Night Shift Brews Something Special in Somerville

In the last several years, Somerville has become a breeding ground for the local food movement as well as those with careers that focus on creativity. So it’s no wonder that the craft beer movement has taken root here, producing some of the most unique and delicious brews around. Night Shift Brewing, one of the leaders of the local craft beer movement, was founded in an apartment kitchen near Davis Square and has now grown to include a real brewery in Everett.

Michael Oxton started Night Shift with two friends, Mike O’Mara and Rob Burns, in the kitchen of their Somerville apartment after home-brewing beer together for years. They experimented like crazy and when the fermentation buckets began to take over, they decided Night Shift needed a space of its own.

“The story behind us is that we started in Somerville,” Oxton said. “Essentially, we’ve just been home-brewing like crazy for all those five years right in our Somerville kitchen.”

Courtesy of Night Shift Brewing

Oxton and Burns went to school together at Bowdoin College in Maine where they first tasted craft beer and began learning about the many varieties available.

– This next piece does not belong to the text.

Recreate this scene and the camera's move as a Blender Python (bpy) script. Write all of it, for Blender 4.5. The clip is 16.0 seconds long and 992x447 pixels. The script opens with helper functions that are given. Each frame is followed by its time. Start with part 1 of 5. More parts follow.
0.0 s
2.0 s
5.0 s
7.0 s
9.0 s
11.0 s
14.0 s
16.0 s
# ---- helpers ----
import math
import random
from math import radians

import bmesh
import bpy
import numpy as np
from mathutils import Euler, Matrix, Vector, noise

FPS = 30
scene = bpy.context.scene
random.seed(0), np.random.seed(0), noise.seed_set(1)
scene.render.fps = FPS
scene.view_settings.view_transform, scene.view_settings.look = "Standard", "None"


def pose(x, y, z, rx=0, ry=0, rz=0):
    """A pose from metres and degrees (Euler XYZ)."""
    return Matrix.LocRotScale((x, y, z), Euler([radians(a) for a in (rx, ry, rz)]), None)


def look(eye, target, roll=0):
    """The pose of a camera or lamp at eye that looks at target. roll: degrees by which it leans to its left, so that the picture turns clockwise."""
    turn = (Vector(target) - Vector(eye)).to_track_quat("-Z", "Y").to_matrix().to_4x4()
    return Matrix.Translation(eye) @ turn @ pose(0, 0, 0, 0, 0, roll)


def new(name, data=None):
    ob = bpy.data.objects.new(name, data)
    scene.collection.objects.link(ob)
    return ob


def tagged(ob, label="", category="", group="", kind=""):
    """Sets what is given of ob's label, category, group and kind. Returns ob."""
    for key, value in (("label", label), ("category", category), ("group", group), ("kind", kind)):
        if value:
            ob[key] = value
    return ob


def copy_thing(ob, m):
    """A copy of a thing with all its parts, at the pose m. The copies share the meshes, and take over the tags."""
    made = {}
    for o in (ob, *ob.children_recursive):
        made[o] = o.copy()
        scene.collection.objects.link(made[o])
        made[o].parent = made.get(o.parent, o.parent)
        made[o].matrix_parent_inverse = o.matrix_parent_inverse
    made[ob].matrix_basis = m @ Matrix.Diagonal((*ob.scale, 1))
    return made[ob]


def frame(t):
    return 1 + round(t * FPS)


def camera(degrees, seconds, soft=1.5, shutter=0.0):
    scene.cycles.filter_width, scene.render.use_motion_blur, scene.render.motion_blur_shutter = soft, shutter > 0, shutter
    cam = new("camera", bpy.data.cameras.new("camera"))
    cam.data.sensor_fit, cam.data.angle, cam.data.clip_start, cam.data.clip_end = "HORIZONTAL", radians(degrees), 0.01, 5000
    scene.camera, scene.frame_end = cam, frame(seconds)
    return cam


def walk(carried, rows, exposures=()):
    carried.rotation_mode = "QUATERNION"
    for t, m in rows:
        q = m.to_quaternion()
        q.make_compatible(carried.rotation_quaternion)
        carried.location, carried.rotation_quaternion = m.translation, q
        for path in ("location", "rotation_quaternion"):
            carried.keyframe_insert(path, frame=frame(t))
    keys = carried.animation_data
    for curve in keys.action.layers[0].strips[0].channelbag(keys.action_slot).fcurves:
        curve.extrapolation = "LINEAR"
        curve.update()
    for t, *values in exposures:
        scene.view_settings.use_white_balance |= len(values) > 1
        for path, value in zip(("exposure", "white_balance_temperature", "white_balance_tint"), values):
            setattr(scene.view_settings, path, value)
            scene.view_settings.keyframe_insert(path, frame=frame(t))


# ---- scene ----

Oxton said they experienced “a whole world of beer flavors we didn’t know existed.”

After graduation, they moved to Somerville where they met their third business partner, O’Mara, who went to school in Philadelphia and had a similar experience discovering the delicious world of craft beer. Somerville proved to be the perfect location for their home-brewing operation.

“Somerville to me is a city of constant innovation,” Oxton said. “People are always doing something new and interesting. There’s a wealth of education and diverse thinking all over the city. … Craft brewing fits really well into that way of thinking. It’s a natural fit. It was only a matter of time until a few home-brewers turned it into something bigger than their kitchen.”

At first, the Night Shift founders all had day jobs, so they would conduct their brewing at night after work, hence the company’s name. Now Oxton and O’Mara work at the brewery full time and Burns comes in to brew after work.

“It was a great hobby, but we just couldn’t hold back from turning it into something bigger,” Oxton said. “We all had this desire to leave our day jobs and start a business and we happened to have what seemed like a good business model.”

After hours of research and preparation, Night Shift Brewing was officially born. Oxton, O’Mara and Burns had a business plan and with the help of some capital from friends and family, they were able to begin construction on their own brewery.

This is one great distinction between Night Shift and many of the other small craft breweries that have sprung up in the Boston area and around the country. Many small-batch beer makers rent space from larger breweries, but the founders of Night Shift felt that it was important to have their own space.

“What’s great is that we’re constantly making stuff and producing,” Oxton said. “The brewery is open to the public. One reason we wanted to have our own brewery is that we wanted to have full control of our process and invite people in to see where the beer is made and taste it.”

Currently, you can stop by Night Shift’s brewery on Thursdays from 5 p.m.-9 p.m. and on Saturdays from noon-5 p.m. (While the brewery is in Everett, the Night Shift founders still live in Somerville!)

When Oxton isn’t at the brewery (which he almost always is), you might find him at Russell House Tavern, one of his go-to local spots to get a great beer.

“One of the reasons is that I love the atmosphere and their food is fantastic, those two combined with the fact that they have a really nice draft selection that’s completely local,” Oxton said of why he frequently bellies up to Russell House Tavern’s bar.

Though they have much more space now, the founders of Night Shift are still incredibly passionate about their innovative approach to brewing beer. When they were still brewing after-hours, they would often brew 15 gallons of a beer, divide it up into three five-gallon buckets and do different things to each one to see what would happen.

“With each different bucket, we could do something different,” Oxton said. “We were trying to make stuff that we couldn’t buy at the stores.”

This method has resulted in some very unique and delicious beers, like Night Shift’s Viva Habanera, which is a rye ale made with habanera peppers and agave. This variety proved so popular on tap at bars around town that Night Shift decided to bottle it.

Oxton draws inspiration from the hundreds of beers he’s tasted, like his favorite, St. Bernardus Abt 12. Oxton described it as “one of the most elegantly styled beers” he’s ever had. It was imbued with special meaning when he received a large bottle to mark the transition from working at his day job to going full-time at the brewery.

Oxton said his favorite Night Shift offering is Somer Weisse, named in honor of their Somerville brewing roots. This beer is intentionally sour because of a bacteria that’s pitched in during the brewing process.

“I would say all of them we try to brew by giving them a lot of personality and character,” Oxton said. “The biggest thing I hear from someone when they drink one of our beers is that they’re really full-bodied, full-flavored, almost like a food.”

Night Shift debuted a new beer at the recent Drink Craft Beer Summerfest held at the Armory. This variety is in the saison style and will be released on tap to bars around town with the potential to be bottled if it proves popular.

“We’re not trying to make one-dimensional beers,” Oxton said. “We want a good beer taste and good supplemental flavor taste. It’s like trying to cook a really good dish that’s memorable and innovative.”